When performers like Allen are booked for shows, it is the artist themselves that are being paid to appear, not the record that they are currently working on.
I do not watch much television, but I must say that seeing Dannii Minogue on The X-Factor on Saturday evening didn’t half make me feel fruity.
I used to quite fancy Kylie, but my attention has now been drawn to her dark-haired sibling. She reminds me somewhat of my ex-wife who, if the truth be told, I still really miss when I am feeling lonely and weak.

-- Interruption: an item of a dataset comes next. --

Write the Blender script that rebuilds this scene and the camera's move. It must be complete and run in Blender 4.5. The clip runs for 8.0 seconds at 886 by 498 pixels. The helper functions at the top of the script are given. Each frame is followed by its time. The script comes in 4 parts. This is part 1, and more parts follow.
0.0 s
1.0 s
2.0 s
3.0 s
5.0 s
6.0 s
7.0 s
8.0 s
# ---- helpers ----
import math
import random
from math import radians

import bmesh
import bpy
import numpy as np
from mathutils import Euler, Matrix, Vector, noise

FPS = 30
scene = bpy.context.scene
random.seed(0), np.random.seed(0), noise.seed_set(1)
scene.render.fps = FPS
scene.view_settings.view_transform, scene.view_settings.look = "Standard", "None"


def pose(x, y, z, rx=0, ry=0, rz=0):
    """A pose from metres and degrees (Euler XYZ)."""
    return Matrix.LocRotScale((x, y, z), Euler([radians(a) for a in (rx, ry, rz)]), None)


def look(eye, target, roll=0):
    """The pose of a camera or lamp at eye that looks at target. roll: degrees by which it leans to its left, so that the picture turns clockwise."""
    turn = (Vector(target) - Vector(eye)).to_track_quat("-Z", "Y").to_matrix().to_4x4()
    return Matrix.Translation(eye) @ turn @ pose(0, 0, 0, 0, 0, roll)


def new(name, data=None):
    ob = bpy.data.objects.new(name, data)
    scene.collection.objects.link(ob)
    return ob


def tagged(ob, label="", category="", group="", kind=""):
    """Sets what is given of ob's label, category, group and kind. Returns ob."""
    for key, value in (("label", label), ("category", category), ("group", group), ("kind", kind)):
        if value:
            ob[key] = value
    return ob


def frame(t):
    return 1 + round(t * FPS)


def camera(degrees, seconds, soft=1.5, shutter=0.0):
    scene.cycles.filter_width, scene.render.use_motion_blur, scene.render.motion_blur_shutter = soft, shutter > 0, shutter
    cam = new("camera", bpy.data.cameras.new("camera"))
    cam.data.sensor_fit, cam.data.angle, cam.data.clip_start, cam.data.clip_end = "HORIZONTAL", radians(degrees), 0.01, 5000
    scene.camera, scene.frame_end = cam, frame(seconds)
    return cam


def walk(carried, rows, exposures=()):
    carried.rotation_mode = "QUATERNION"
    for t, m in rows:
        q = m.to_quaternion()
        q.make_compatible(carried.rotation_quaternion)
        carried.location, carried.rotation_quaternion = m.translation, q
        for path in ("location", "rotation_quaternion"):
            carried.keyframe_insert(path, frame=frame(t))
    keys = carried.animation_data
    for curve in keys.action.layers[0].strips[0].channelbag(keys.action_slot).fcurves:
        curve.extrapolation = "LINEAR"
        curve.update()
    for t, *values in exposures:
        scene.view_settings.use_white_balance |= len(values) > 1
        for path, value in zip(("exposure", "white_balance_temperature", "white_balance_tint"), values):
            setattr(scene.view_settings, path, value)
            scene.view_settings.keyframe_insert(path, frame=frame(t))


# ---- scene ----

I was telling Nelson of my nascent attraction to the Australian songstress and he quickly brought me back down to earth. ‘I saw Dannii Minogue in a bar in the West End last month. When she came back from the toilet, she had a wet patch on her crotch,’ he told me.
Dear old Nelson, he does tend to make me focus and see things in a much more sober light when he thinks that the situation demands it. But even so, his observations have not dampened my resolve to keep watching this egregiously bad television programme so that I might continue to drool over my new antipodean object of desire.

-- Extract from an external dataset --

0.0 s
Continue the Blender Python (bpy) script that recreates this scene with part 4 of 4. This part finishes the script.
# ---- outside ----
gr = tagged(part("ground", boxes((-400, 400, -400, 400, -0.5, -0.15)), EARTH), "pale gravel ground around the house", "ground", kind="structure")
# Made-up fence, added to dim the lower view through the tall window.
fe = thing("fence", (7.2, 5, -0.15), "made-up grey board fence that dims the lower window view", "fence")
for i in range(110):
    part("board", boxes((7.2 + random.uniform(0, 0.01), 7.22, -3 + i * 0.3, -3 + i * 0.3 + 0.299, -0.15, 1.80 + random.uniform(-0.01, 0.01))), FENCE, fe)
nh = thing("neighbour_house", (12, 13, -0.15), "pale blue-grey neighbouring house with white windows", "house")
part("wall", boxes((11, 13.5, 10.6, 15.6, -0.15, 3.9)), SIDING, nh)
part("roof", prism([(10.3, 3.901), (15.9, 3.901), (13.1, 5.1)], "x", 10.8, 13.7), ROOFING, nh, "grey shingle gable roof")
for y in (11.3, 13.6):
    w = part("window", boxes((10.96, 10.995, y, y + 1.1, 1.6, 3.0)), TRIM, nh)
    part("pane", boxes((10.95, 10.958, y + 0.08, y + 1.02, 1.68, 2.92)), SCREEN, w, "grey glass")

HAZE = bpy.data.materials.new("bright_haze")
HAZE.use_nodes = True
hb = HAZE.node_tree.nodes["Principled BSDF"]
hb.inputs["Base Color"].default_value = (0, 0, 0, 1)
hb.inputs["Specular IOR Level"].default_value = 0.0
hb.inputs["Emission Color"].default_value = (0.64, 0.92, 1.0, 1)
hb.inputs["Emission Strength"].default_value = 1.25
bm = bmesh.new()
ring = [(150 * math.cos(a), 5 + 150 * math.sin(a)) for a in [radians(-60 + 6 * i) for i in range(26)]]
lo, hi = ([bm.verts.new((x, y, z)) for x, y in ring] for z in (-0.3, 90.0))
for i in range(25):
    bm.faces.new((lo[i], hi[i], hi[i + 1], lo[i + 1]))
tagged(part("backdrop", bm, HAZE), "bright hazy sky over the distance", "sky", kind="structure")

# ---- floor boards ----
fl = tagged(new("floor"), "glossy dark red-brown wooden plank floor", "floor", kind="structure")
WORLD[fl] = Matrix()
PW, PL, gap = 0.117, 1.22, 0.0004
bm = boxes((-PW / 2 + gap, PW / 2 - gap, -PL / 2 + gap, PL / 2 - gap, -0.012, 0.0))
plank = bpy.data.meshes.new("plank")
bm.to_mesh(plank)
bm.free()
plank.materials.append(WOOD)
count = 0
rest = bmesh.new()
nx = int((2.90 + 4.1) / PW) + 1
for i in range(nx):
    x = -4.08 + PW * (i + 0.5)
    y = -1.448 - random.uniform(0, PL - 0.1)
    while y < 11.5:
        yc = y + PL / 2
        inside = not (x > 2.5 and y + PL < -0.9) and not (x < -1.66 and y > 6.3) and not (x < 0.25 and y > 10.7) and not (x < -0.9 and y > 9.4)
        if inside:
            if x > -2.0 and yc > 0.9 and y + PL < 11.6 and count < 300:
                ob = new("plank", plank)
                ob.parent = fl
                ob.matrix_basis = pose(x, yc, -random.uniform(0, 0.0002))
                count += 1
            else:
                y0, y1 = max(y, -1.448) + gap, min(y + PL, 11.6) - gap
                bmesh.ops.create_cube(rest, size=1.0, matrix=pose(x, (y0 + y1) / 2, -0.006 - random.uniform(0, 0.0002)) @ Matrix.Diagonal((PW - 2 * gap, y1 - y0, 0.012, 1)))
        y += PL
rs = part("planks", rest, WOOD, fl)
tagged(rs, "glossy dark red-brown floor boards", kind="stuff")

On the Fantastic hi-fi today:
Rilo Kiley – Under the Blacklight
Jimmy Eat World – Jimmy Eat World
Perfection – Dannii Minogue
All the decks have been cleared in the studio ready for Nelson’s arrival later today. He will be here until Tuesday. We are due to begin work on his first full-length album. I shall be producing it, whilst drummer Graham Boffey, trumpeter Ash Morgan and sax-god Paul Varga, my Enormous cohorts, will also be lending a hand. I shall document here our progress over the weekend and in the coming months.
It is destined to be a real stonker, and if all goes well, we have it pencilled in for a Christmas release on Big Arena Records.
Tomorrow, I have Nelson booked into a photographic studio to do some initial publicity shots for the campaign. I would have done them myself, but as I told him yesterday, ‘I wouldn’t really know what to go for, Nel. I’ve never photographed a transvestite before.’ (Are you sure about that? – Ed.)
He has forsworn to escort me every evening to the comfy public houses of the village. I did warn him though, that this being an ex-mining area, it would probably be a good idea to dress down and keep the glamour to a minimum whilst we are out and about.
Moreover, I sincerely hope that he does not lead me astray again and ply me with too much booze, thus rendering me incapable in the control-room. We shall have to see what happens . . .
Nelson Galaxy tells me he bumped into George Michael as he was leaving Brent Magistrates’ Court in London yesterday. ‘He didn’t look guilty,’ reported Nelson.
But there really is no reason for George to be contrite, is there? His offensive driving only came about – allegedly – because of tiredness and ‘prescribed’ drugs; so one would really have to blame his doctor.
I wish my GP would sometimes prescribe me some exciting and glamorous drugs instead of the boring painkillers he usually hands out. The last time I felt like indulging in some naughty substances, I was stopped in my tracks by Audrey. She looked up at me with her soft brown eyes, and her little dog face seemed to say: ‘Stop.‘
I flushed the small amount I had down the toilet and have not had any since. That was five years ago.
At the time, my ‘dealer’ said to me: ‘Come on, Napoleon, play the game. If you don’t do business with me, I’ll put dozens of your songs on the internet for people to download for free.’ I ignored his threats because I knew his childish reasoning was just petty, spiteful rubbish generated by an ignorant, little mind.
On the Fantastic hi-fi today:
Almost Everything – Enormous
Jarvis – Jarvis Cocker
Nelson Galaxy and I were in San Diego yesterday.
Nelson is launching a new range of lollipops aimed at the musical sweet-toothed transvestite market and he had a meeting with some Californian venture capitalists who are interested in investing in his fruity idea. He took me along for moral support. He was showing off a little, too.
The business get-together went very well (keep a keen look-out on your supermarket shelves for the TV Frooty-Pops) and in the evening we decided, by way of a modest celebration, to hit the town and perhaps take in a show. One of Nelson’s favourite bands, The M&M’s, were billed to appear at the House of Blues club and after swiftly finishing off a couple of bottles of bubbly in the swish hotel bar, we ventured out into the night and enthusiastically made our way to the famous venue.
Imagine our surprise however, when instead of The M&M’s taking to the stage at the allotted time, it was actually our very good friend Britney Spears who stepped up to the microphone. ‘I knew something like this was gonna happen tonight,’ declared Nelson. ‘I could feel it in my water.’
‘Indeed. These things always do when you’re around.’ I told him.
It was Britney’s first appearance on stage since she left rehab. She only played five songs – bless her, but it was a wonderful evening. Twitching uncontrollably and smiling like a thrilled idiot, Nelson skipped over to her and thrust a lollipop into her hand as she left the stage. ‘Thanks for coming,’ she told him with a wink.